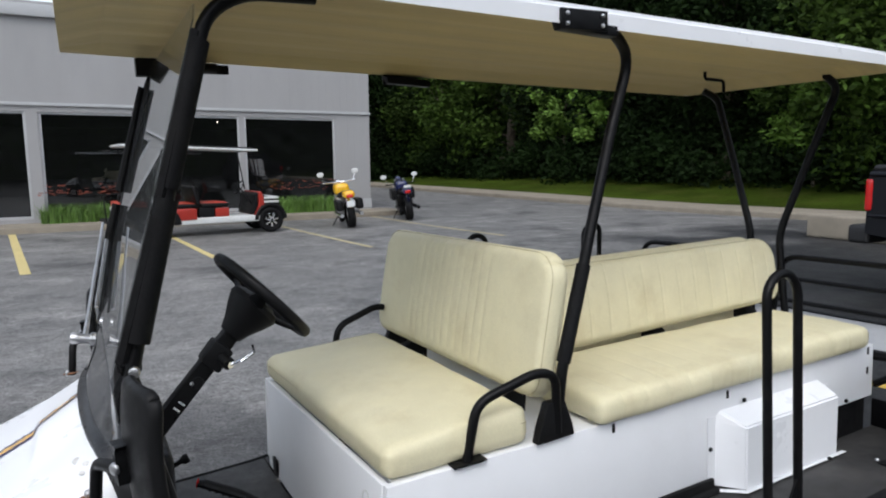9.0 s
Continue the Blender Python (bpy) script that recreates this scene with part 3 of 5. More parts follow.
# seats
def seat_warp(puff, rise=0.0, faces="z", pleat=0.0):
    def w(u, v, t, co, nn):
        uvw = (u, v, t)
        b = 1.0
        for i, a in enumerate("xyz"):
            if a != faces[0]:
                b *= math.sin(math.pi * min(max(uvw[i], 0.02), 0.98)) ** 0.5
        i = "xyz".index(faces[0])
        sgn = 1 if uvw[i] > 0.5 else -1
        if abs(nn[i]) > 0.5:
            co = co.copy()
            co[i] += (puff if sgn > 0 else 0.002) * sgn * b + (rise * (u - 0.3) if sgn > 0 else 0)
            co[i] += 0.0035 * noise.noise(co * 5) + 0.0018 * noise.noise(Vector((co.x * 6, co.y * 22, 4.0)))
            if pleat and sgn > 0:
                co[i] -= 0.0020 * math.exp(-((((co.x / pleat) % 1.0 - 0.5) * pleat) / 0.007) ** 2)
        if pleat and nn.y < -0.4:
            co = co.copy()
            co.y += 0.0026 * math.exp(-((((co.x / pleat) % 1.0 - 0.5) * pleat) / 0.007) ** 2) + 0.003 * noise.noise(Vector((co.x * 9, 3.0, co.z * 4)))
        return co
    return w


front_cushion = part("front_cushion", askew(rbox(0.035, 0.495, 0.006, 1.066, 0.699, 0.793, 0.034, 14, 28, 4, seat_warp(0.021, rise=0.022))), M_VINYL, cart, "cream vinyl front seat cushion")
both("bench_cushion", lambda: rbox(0.712, 2.098, -0.036, 0.40, 0.703, 0.790, 0.032, 260, 12, 4, seat_warp(0.014, pleat=0.095)), M_VINYL, "long cream vinyl side bench cushion")


for hx, hl in ((0.75, 0.085), (1.36, 0.055), (1.92, 0.07)):
    both("hinge_strip", lambda: box(hx, hx + hl, -0.012, 0.004, 0.7015, 0.7065, 0.001), M_PLASTIC)


def seam_loop(pts, parent, r=0.0028):
    part("piping", tube(pts, r, 6, 0.03, closed=False), M_SEAM, parent)


seam_loop([(0.480, 0.0085, 0.764), (0.078, 0.0085, 0.761), (0.055, 0.032, 0.761), (0.020, 1.03, 0.761)], front_cushion, 0.0016)


def round_corners(x, z, length, height, top, bottom):
    """Bring a point of an upright rectangle inside its rounded corners."""
    for hi in (0, 1):
        for far in (0, 1):
            r = top if hi else bottom
            cx, cz = (length - r if far else r), (height - r if hi else r)
            dx, dz = x - cx, z - cz
            if dx * (1 if far else -1) > 0 and dz * (1 if hi else -1) > 0:
                k = max(abs(dx), abs(dz)) / math.hypot(dx, dz)
                return cx + dx * k, cz + dz * k
    return x, z


def pleated_back(length, height, thick, groove, ends, corner, deep):
    """Upright seat back lying in its own frame: x along, y thickness (front at -y), z up, with narrow stitched pleats on the front."""

    def w(u, v, t, co, nn):
        co = co.copy()
        x, z = u * length, t * height
        if nn.y < -0.3:
            b = (math.sin(math.pi * min(max(u, 0.02), 0.98)) * math.sin(math.pi * min(max(t, 0.02), 0.98))) ** 0.4
            co.y -= 0.018 * b
            if ends < u < 1 - ends and 0.03 < t:
                k = ((x / groove) % 1.0 - 0.5) * groove
                co.y += deep * math.exp(-(k / 0.0045) ** 2) * min(1.0, (t - 0.03) * 12)
                co.y -= 0.0004 * math.cos(2 * math.pi * x / groove)
            co.y += 0.005 * noise.noise(Vector((x * 4, z * 6, 1.3))) * b + 0.0016 * noise.noise(Vector((x * 26, z * 7, 5.1))) * b
        if nn.y > 0.5:
            co.y += 0.008 * math.sin(math.pi * u) * math.sin(math.pi * t)
        co.x, co.z = round_corners(co.x, co.z, length, height, *corner)
        return co

    return rbox(0, length, -thick / 2, thick / 2, 0, height, 0.029, int(length / 0.0045), 4, int(height / 0.014), w)


def back_seam(length, height, thick, corner, inset, parent):
    """Stitched seam round the face of a seat back."""
    pts = []
    for k in range(121):
        p = 4 * k / 120
        side, f = int(p) % 4, p - int(p)
        x, z = ((f, 1), (1, 1 - f), (1 - f, 0), (0, f))[side]
        x, z = round_corners(inset + x * (length - 2 * inset), inset + z * (height - 2 * inset), length, height, corner[0] + inset, corner[1] + inset)
        pts.append((x, -thick / 2 - 0.0035, z))
    part("seam", tube(pts[:-1], 0.0015, 5, closed=True), M_SEAM, parent)


def lerp_table(t, table):
    for (a, va), (b, vb) in zip(table, table[1:]):
        if (a - t) * (b - t) <= 0:
            return va + (vb - va) * (t - a) / (b - a)
    return table[-1][1]


FRONT_CORNER, BENCH_CORNER = (0.085, 0.06), (0.105, 0.06)
fb = part("front_backrest", pleated_back(1.130, 0.424, 0.070, 0.05, 0.25, FRONT_CORNER, 0.0020), M_VINYL, cart, "cream vinyl front seat back with stitched pleats")
fb.matrix_local = Matrix.Translation((0.554, 1.145, 0.803)) @ Matrix.Rotation(radians(-90), 4, "Z") @ Matrix.Rotation(radians(-11.5), 4, "X")
back_seam(1.130, 0.424, 0.050, FRONT_CORNER, 0.005, fb)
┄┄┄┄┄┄
Omit the pictures and reproduce the listing exactly.

> **Exercise response**:
9.0 s
Continue the Blender Python (bpy) script that recreates this scene with part 3 of 5. More parts follow.
# seats
def seat_warp(puff, rise=0.0, faces="z", pleat=0.0):
    def w(u, v, t, co, nn):
        uvw = (u, v, t)
        b = 1.0
        for i, a in enumerate("xyz"):
            if a != faces[0]:
                b *= math.sin(math.pi * min(max(uvw[i], 0.02), 0.98)) ** 0.5
        i = "xyz".index(faces[0])
        sgn = 1 if uvw[i] > 0.5 else -1
        if abs(nn[i]) > 0.5:
            co = co.copy()
            co[i] += (puff if sgn > 0 else 0.002) * sgn * b + (rise * (u - 0.3) if sgn > 0 else 0)
            co[i] += 0.0035 * noise.noise(co * 5) + 0.0018 * noise.noise(Vector((co.x * 6, co.y * 22, 4.0)))
            if pleat and sgn > 0:
                co[i] -= 0.0020 * math.exp(-((((co.x / pleat) % 1.0 - 0.5) * pleat) / 0.007) ** 2)
        if pleat and nn.y < -0.4:
            co = co.copy()
            co.y += 0.0026 * math.exp(-((((co.x / pleat) % 1.0 - 0.5) * pleat) / 0.007) ** 2) + 0.003 * noise.noise(Vector((co.x * 9, 3.0, co.z * 4)))
        return co
    return w


front_cushion = part("front_cushion", askew(rbox(0.035, 0.495, 0.006, 1.066, 0.699, 0.793, 0.034, 14, 28, 4, seat_warp(0.021, rise=0.022))), M_VINYL, cart, "cream vinyl front seat cushion")
both("bench_cushion", lambda: rbox(0.712, 2.098, -0.036, 0.40, 0.703, 0.790, 0.032, 260, 12, 4, seat_warp(0.014, pleat=0.095)), M_VINYL, "long cream vinyl side bench cushion")


for hx, hl in ((0.75, 0.085), (1.36, 0.055), (1.92, 0.07)):
    both("hinge_strip", lambda: box(hx, hx + hl, -0.012, 0.004, 0.7015, 0.7065, 0.001), M_PLASTIC)


def seam_loop(pts, parent, r=0.0028):
    part("piping", tube(pts, r, 6, 0.03, closed=False), M_SEAM, parent)


seam_loop([(0.480, 0.0085, 0.764), (0.078, 0.0085, 0.761), (0.055, 0.032, 0.761), (0.020, 1.03, 0.761)], front_cushion, 0.0016)


def round_corners(x, z, length, height, top, bottom):
    """Bring a point of an upright rectangle inside its rounded corners."""
    for hi in (0, 1):
        for far in (0, 1):
            r = top if hi else bottom
            cx, cz = (length - r if far else r), (height - r if hi else r)
            dx, dz = x - cx, z - cz
            if dx * (1 if far else -1) > 0 and dz * (1 if hi else -1) > 0:
                k = max(abs(dx), abs(dz)) / math.hypot(dx, dz)
                return cx + dx * k, cz + dz * k
    return x, z


def pleated_back(length, height, thick, groove, ends, corner, deep):
    """Upright seat back lying in its own frame: x along, y thickness (front at -y), z up, with narrow stitched pleats on the front."""

    def w(u, v, t, co, nn):
        co = co.copy()
        x, z = u * length, t * height
        if nn.y < -0.3:
            b = (math.sin(math.pi * min(max(u, 0.02), 0.98)) * math.sin(math.pi * min(max(t, 0.02), 0.98))) ** 0.4
            co.y -= 0.018 * b
            if ends < u < 1 - ends and 0.03 < t:
                k = ((x / groove) % 1.0 - 0.5) * groove
                co.y += deep * math.exp(-(k / 0.0045) ** 2) * min(1.0, (t - 0.03) * 12)
                co.y -= 0.0004 * math.cos(2 * math.pi * x / groove)
            co.y += 0.005 * noise.noise(Vector((x * 4, z * 6, 1.3))) * b + 0.0016 * noise.noise(Vector((x * 26, z * 7, 5.1))) * b
        if nn.y > 0.5:
            co.y += 0.008 * math.sin(math.pi * u) * math.sin(math.pi * t)
        co.x, co.z = round_corners(co.x, co.z, length, height, *corner)
        return co

    return rbox(0, length, -thick / 2, thick / 2, 0, height, 0.029, int(length / 0.0045), 4, int(height / 0.014), w)


def back_seam(length, height, thick, corner, inset, parent):
    """Stitched seam round the face of a seat back."""
    pts = []
    for k in range(121):
        p = 4 * k / 120
        side, f = int(p) % 4, p - int(p)
        x, z = ((f, 1), (1, 1 - f), (1 - f, 0), (0, f))[side]
        x, z = round_corners(inset + x * (length - 2 * inset), inset + z * (height - 2 * inset), length, height, corner[0] + inset, corner[1] + inset)
        pts.append((x, -thick / 2 - 0.0035, z))
    part("seam", tube(pts[:-1], 0.0015, 5, closed=True), M_SEAM, parent)


def lerp_table(t, table):
    for (a, va), (b, vb) in zip(table, table[1:]):
        if (a - t) * (b - t) <= 0:
            return va + (vb - va) * (t - a) / (b - a)
    return table[-1][1]


FRONT_CORNER, BENCH_CORNER = (0.085, 0.06), (0.105, 0.06)
fb = part("front_backrest", pleated_back(1.130, 0.424, 0.070, 0.05, 0.25, FRONT_CORNER, 0.0020), M_VINYL, cart, "cream vinyl front seat back with stitched pleats")
fb.matrix_local = Matrix.Translation((0.554, 1.145, 0.803)) @ Matrix.Rotation(radians(-90), 4, "Z") @ Matrix.Rotation(radians(-11.5), 4, "X")
back_seam(1.130, 0.424, 0.050, FRONT_CORNER, 0.005, fb)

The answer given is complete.